Who will we be celebrating in ‘09: GM? Cafaro? Zoldan?
by Todd Franko | 340 entries
Thursday’s edition of The Vindicator is fascinating.
OK, I guess it would be proper for me to say that every day is "fascinating." That would make Thursday "especially fascinating."
Three dynamic events are in the newspaper that are evolving before us and stand, in some ways, to define careers, and in many, many ways, to define the Valley. And each has its own unique makeup that makes for unique reality TV on our very news pages.
The first item is Capri Cafaro’s ascension to the top minority seat in the Ohio Senate.
She first took her seat under a cloud of mumbling related to her skill and her father’s pocketbook. Add her youth to her six-a-day habit of Mountain Dews, and she seemed more ready for the halls of Nickelodeon than the halls of the statehouse. Mix all of that with her always-on demeanor that would make her a perfect sister to home makeover guru Ty Pennington, and you had no idea what to expect.
But here she is, two years later, an election win under her belt, and keeper of the No. 1 Democratic seat in the Senate.
I actually enjoyed the few times I’ve been able to hear her positions. Afterward, I thought that the early criticism missed the point. She’s done well so far, and has earned a pretty good promotion.
The second item of interest is Bruce Zoldan finally getting his chance this weekend to call the Chevy Centre home for his hockey business.
The marriage has been a long time in the works and has overcome several rough patches in recent years. He was on the original steering committee for the facility. That committee was dumped by the city. Zoldan had a second dance at the Chevy when he partnered last winter with a management group to try and run the Chevy. That group lost out to a competitor, leaving Zoldan out, again.
A third pass came this summer when McDonald’s operator and hockey team owner Herb Washington was ousted from his professional hockey league. He quickly went from a hockey team owner without a league to one without a team.
To plug the gap left by Washington, Zoldan and his Phantoms hockey club were offered a one-year deal to fill the Chevy Center's ice slots (next year — and beyond — is a work in progress, with Washington, Zoldan and others in the mix).
But with hockey now his at the Chevy, Zoldan will have to work hard to avoid a bout of “Be careful what you wish for because it may surely happen.”
In Thursday’s Vindy, he’s honest in noting that Valley residents have until January to show if they want hockey down at the Chevy.
There’s truth to that. But he, too, has until January to show what piece of the hockey pie he wants.
It’s a pie he’s been wanting to bite out of for four years or so. To say “no hockey at the Chevy” is not necessarily to say “no Chevy exists at all.” But hockey is a vital tenant and can make life a lot easier at the Chevy — or whatever it will be called in the next month.
Zoldan’s Phantoms get their start this weekend.

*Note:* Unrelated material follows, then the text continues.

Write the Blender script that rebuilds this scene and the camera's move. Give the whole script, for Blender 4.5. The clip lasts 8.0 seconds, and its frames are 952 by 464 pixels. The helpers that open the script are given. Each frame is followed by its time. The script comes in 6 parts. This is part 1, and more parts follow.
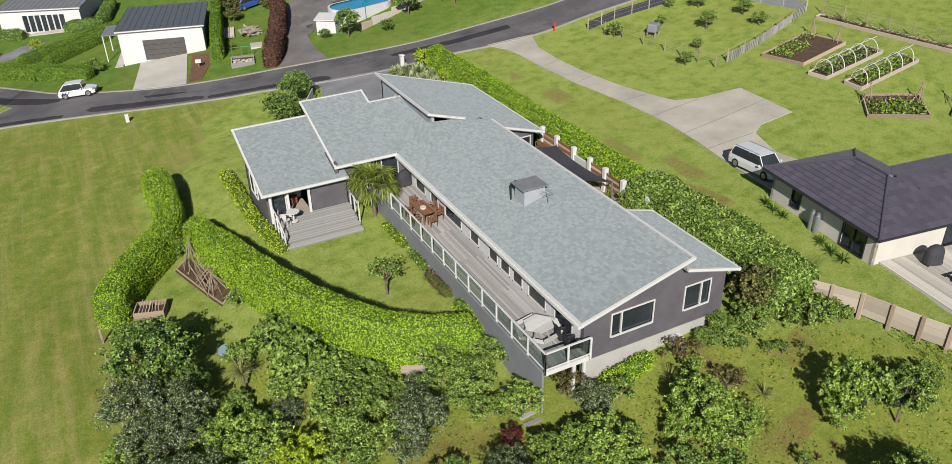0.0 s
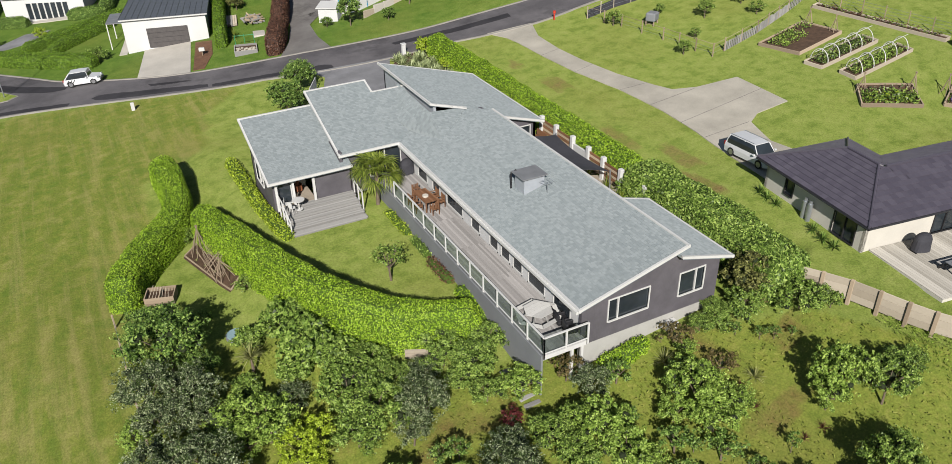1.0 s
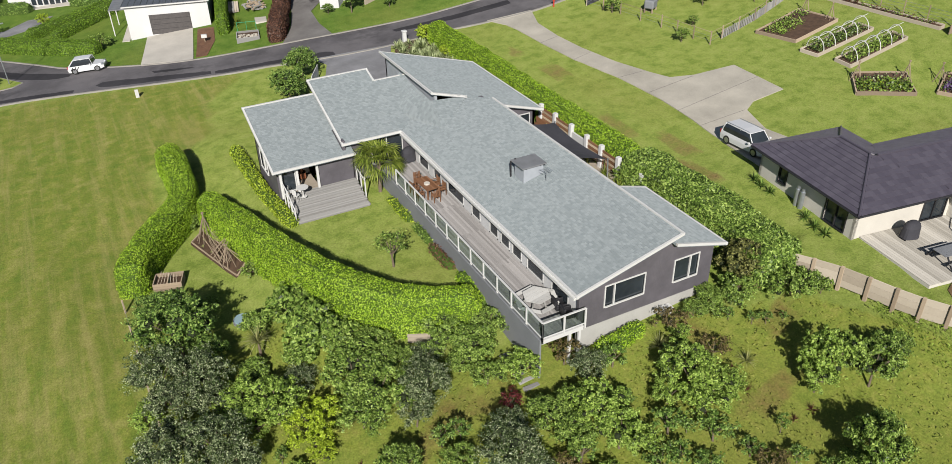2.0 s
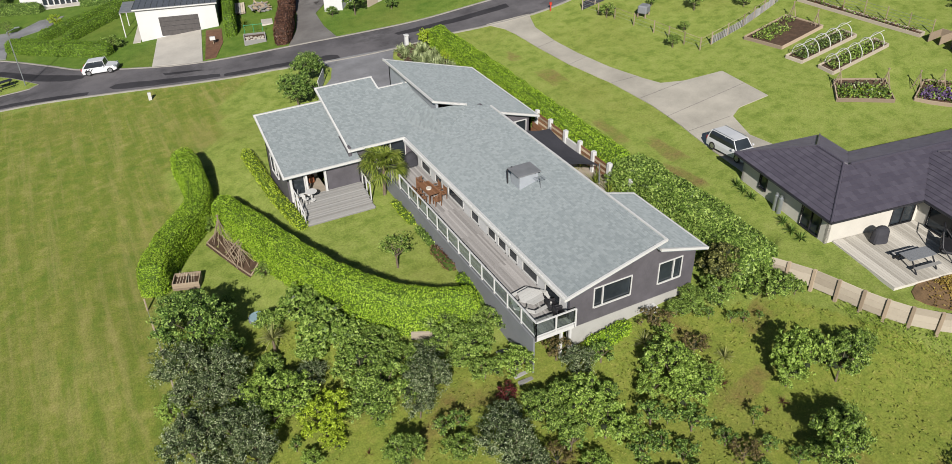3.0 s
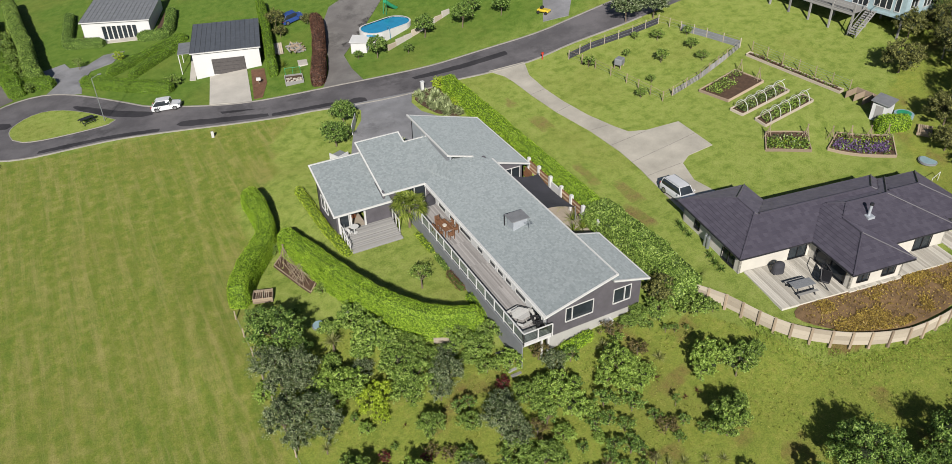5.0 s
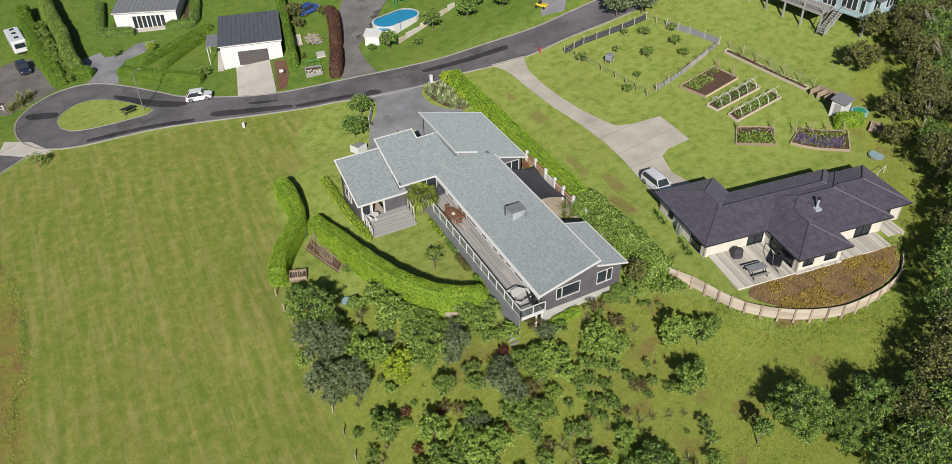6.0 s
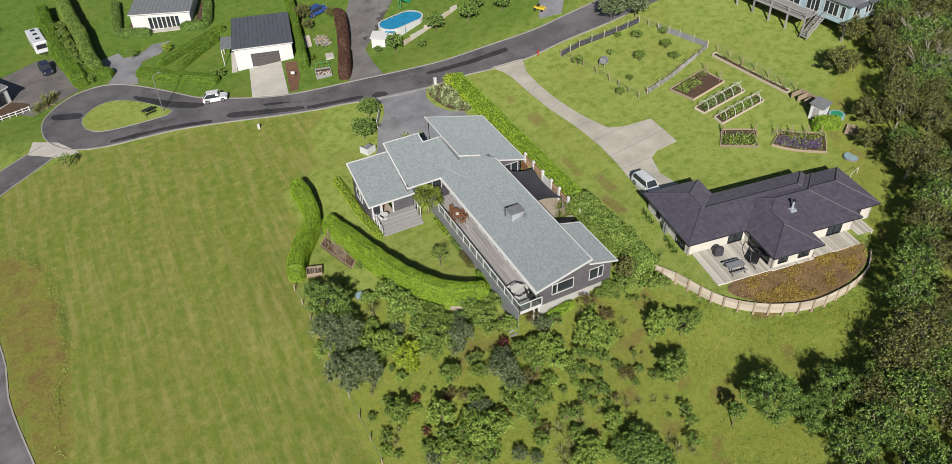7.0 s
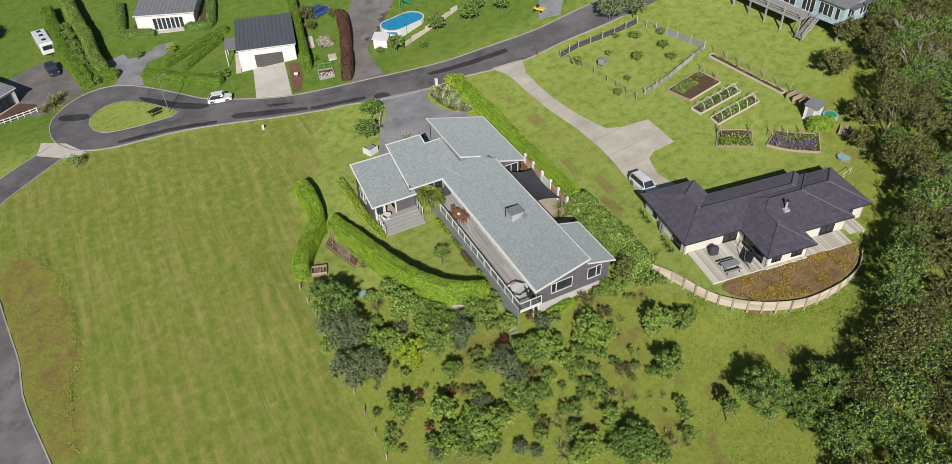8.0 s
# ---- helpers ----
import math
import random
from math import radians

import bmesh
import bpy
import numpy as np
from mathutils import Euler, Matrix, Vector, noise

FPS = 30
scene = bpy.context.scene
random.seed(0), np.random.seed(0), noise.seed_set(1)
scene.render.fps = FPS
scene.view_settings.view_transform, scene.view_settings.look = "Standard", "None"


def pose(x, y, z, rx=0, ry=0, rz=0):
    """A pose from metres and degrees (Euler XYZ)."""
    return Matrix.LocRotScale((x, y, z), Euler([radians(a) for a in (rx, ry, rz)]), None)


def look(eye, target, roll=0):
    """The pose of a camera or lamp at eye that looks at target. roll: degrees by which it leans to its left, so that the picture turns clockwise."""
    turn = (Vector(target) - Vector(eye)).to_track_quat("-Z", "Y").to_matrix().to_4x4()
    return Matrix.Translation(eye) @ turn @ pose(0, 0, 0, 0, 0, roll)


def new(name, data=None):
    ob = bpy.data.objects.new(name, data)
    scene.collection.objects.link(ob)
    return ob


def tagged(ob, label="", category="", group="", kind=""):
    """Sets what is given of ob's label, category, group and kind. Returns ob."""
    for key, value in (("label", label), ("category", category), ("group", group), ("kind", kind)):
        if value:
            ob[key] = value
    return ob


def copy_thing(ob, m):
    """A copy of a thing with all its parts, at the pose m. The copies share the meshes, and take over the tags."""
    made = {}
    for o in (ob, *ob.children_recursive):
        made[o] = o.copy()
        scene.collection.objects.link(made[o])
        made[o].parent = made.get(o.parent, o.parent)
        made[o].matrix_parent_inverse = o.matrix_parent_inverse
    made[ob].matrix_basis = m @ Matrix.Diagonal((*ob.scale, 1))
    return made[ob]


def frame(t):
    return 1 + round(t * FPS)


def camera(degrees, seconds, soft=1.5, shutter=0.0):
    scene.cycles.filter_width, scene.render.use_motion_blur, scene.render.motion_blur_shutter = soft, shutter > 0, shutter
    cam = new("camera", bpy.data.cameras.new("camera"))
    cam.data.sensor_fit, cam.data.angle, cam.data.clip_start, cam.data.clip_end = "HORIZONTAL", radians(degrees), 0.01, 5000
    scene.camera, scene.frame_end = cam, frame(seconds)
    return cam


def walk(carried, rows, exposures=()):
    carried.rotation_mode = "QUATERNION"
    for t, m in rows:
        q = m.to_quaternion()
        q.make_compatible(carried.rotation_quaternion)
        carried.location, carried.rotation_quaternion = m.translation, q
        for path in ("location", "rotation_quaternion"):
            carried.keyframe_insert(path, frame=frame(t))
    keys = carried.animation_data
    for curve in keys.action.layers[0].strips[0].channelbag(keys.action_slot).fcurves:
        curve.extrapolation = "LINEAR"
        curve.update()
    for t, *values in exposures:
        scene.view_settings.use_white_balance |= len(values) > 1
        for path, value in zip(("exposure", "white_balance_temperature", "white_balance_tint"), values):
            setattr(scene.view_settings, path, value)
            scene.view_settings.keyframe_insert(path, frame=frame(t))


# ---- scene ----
cam = camera(61.5, 8.0, soft=0.5)
# seconds; eye; degrees of heading (left of +y), pitch and roll
PATH = [
    (0.0, 0.02, -0.01, 26.37, -27.08, -30.08, -1.28),
    (0.5, -0.29, -0.47, 26.78, -27.13, -30.63, -1.23),
    (1.0, -0.50, -0.87, 27.19, -27.06, -31.19, -1.30),
    (1.5, -0.73, -1.26, 27.66, -27.06, -31.77, -1.31),
    (3.0, -1.84, -3.61, 30.82, -27.03, -33.47, -1.28),
    (3.5, -2.91, -5.86, 34.02, -27.10, -33.50, -1.10),
    (4.0, -4.28, -8.32, 37.21, -27.09, -33.43, -1.03),
    (5.5, -9.39, -17.39, 49.02, -26.88, -36.93, -1.12),
    (6.0, -11.21, -20.60, 54.25, -26.81, -38.61, -1.17),
    (6.5, -12.69, -23.32, 59.46, -26.72, -40.04, -1.29),
    (7.0, -13.08, -23.95, 60.62, -26.72, -40.30, -1.39),
    (7.5, -13.43, -24.43, 61.64, -26.73, -40.55, -1.46),
    (8.0, -13.63, -24.92, 62.61, -26.67, -40.80, -1.55),
]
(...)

The third item, and without question the most crucial, is the future of GM, which also means the future of Lordstown, and in many ways, our Valley.
It’s been a head-spinning week or so since GM announced the money it was bleeding. GM will simply run out of cash to operate before the end of Zoldan’s hockey season — assuming there’s no change in the economy or Congress does not step in with a life preserver.
The reality is: The rest of America is not as easily sold on preserving the Big Three as we are in the Midwest. Saving an industry that many will argue sank itself is not an easy sell in Congress.
The tales we’ve heard for years about fat checks for easy work are tales all of America has heard. We know those tales are not entirely true. But we also know they are not entirely false.
One could never have imagined America without Ford or GM. But in the last few days, the number of leaders pushing aside pride for pragmatism has grown.
“If you’re to bail out auto, where do you stop?” has been asked by many.
That debate that will engulf America will certainly make us shiver harder than a combined winter blast off the Great Lakes and the Great Plains.